_YOUR OBJECTIVE_
Report all lines holding "Vector".

■ ■ ■ ■ ■ ■ ■

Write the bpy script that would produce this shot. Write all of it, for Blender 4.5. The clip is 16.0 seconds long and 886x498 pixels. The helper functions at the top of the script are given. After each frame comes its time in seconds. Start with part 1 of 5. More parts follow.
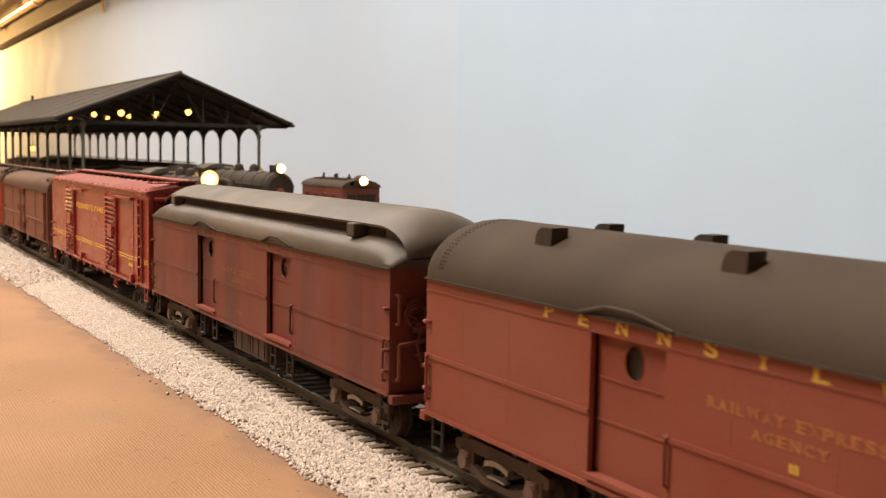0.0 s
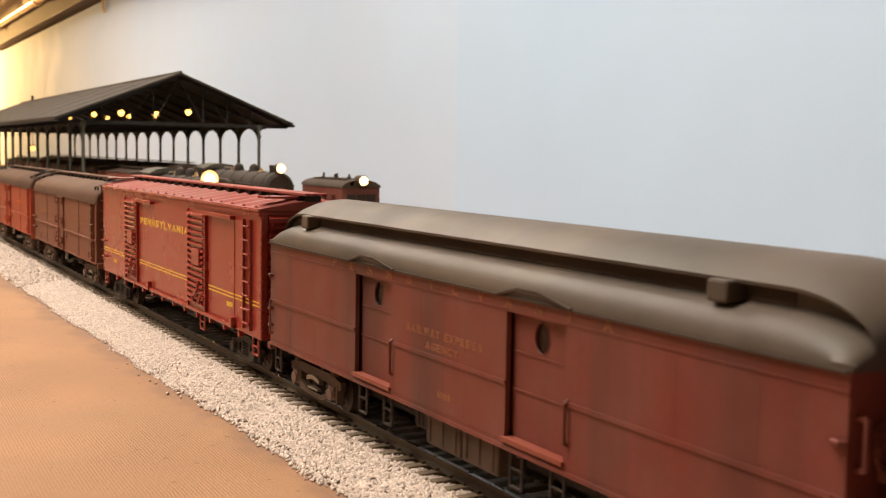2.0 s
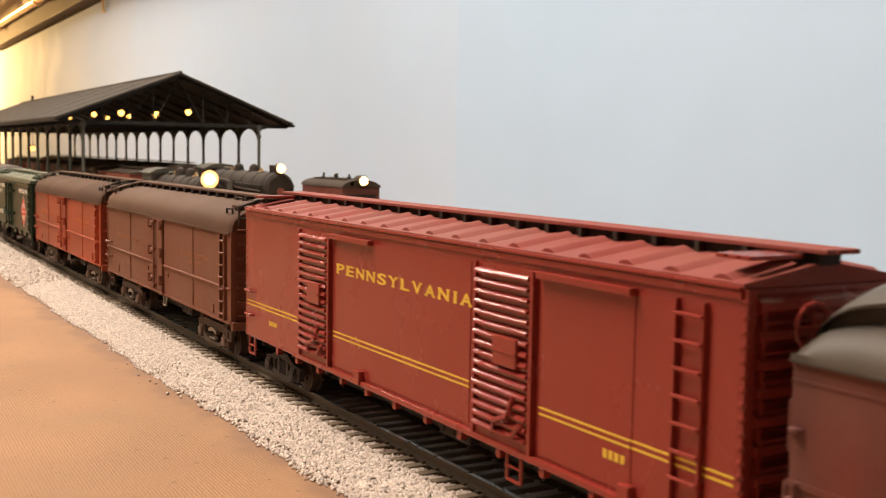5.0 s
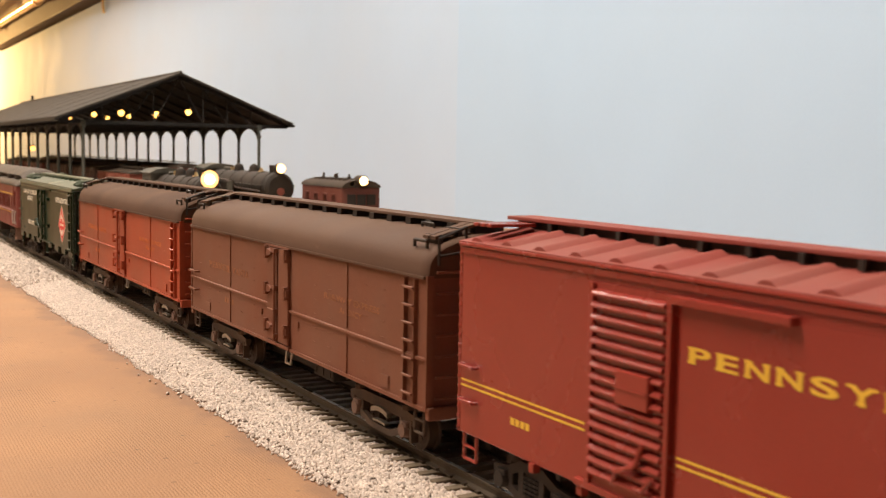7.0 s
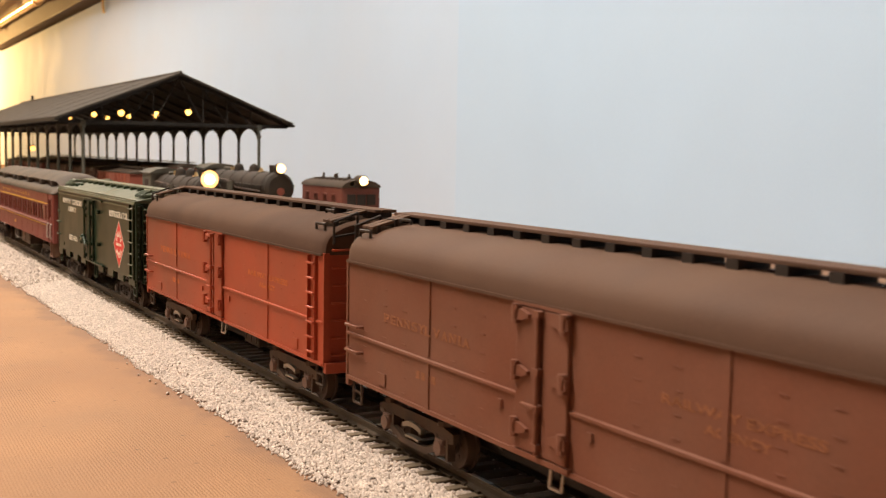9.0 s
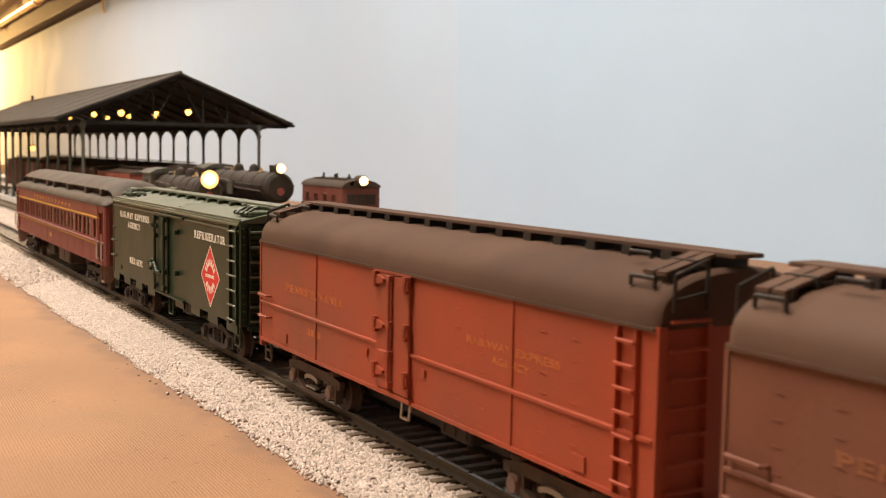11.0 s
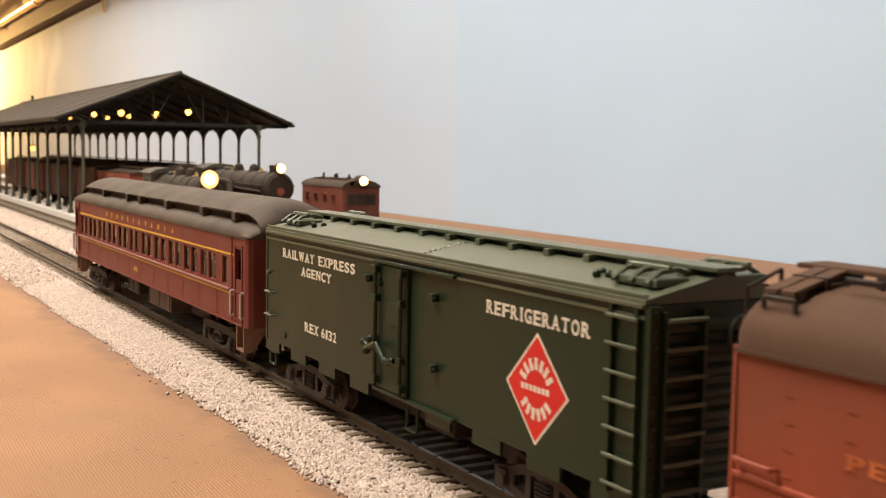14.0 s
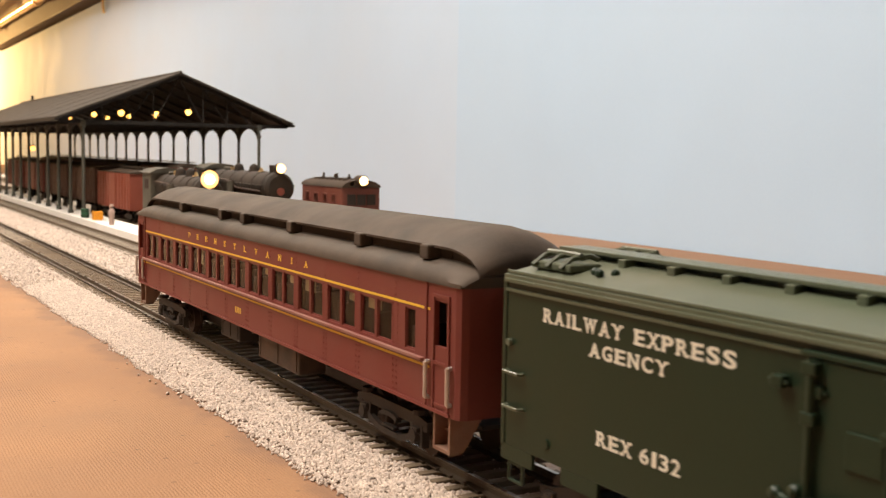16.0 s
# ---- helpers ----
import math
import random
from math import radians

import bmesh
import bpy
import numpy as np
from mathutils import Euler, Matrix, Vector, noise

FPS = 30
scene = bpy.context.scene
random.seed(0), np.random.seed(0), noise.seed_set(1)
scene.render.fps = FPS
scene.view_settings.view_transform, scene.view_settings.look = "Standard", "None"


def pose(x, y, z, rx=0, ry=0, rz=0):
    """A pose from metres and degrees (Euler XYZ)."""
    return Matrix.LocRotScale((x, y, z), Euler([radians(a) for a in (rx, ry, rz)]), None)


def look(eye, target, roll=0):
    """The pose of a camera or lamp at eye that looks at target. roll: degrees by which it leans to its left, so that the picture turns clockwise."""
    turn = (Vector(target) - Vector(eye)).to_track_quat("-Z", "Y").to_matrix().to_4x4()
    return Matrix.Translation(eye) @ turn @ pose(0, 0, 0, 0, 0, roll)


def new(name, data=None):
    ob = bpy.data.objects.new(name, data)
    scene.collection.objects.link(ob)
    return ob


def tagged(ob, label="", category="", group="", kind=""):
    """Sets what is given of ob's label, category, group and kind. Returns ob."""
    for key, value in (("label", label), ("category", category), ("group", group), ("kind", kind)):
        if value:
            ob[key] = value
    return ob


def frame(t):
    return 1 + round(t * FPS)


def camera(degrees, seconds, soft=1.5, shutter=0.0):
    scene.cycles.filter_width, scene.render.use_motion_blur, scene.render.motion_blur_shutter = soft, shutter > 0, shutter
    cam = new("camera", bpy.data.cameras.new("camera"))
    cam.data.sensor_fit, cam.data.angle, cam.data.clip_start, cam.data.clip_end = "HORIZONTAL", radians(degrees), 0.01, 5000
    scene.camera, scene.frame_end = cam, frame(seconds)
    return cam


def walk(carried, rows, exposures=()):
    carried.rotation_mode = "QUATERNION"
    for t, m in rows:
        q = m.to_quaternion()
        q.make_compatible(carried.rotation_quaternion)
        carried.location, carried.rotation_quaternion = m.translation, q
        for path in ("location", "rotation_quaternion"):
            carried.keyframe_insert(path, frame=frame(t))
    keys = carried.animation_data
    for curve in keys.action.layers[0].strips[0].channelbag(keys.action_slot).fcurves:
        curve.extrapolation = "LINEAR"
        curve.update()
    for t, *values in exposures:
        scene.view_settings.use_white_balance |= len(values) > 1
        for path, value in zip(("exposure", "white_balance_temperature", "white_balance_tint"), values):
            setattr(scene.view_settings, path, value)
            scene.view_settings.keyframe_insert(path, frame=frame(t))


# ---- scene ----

■ ■ ■ ■ ■ ■ ■

_OUTPUT BELOW_
from mathutils import Euler, Matrix, Vector, noise
    turn = (Vector(target) - Vector(eye)).to_track_quat("-Z", "Y").to_matrix().to_4x4()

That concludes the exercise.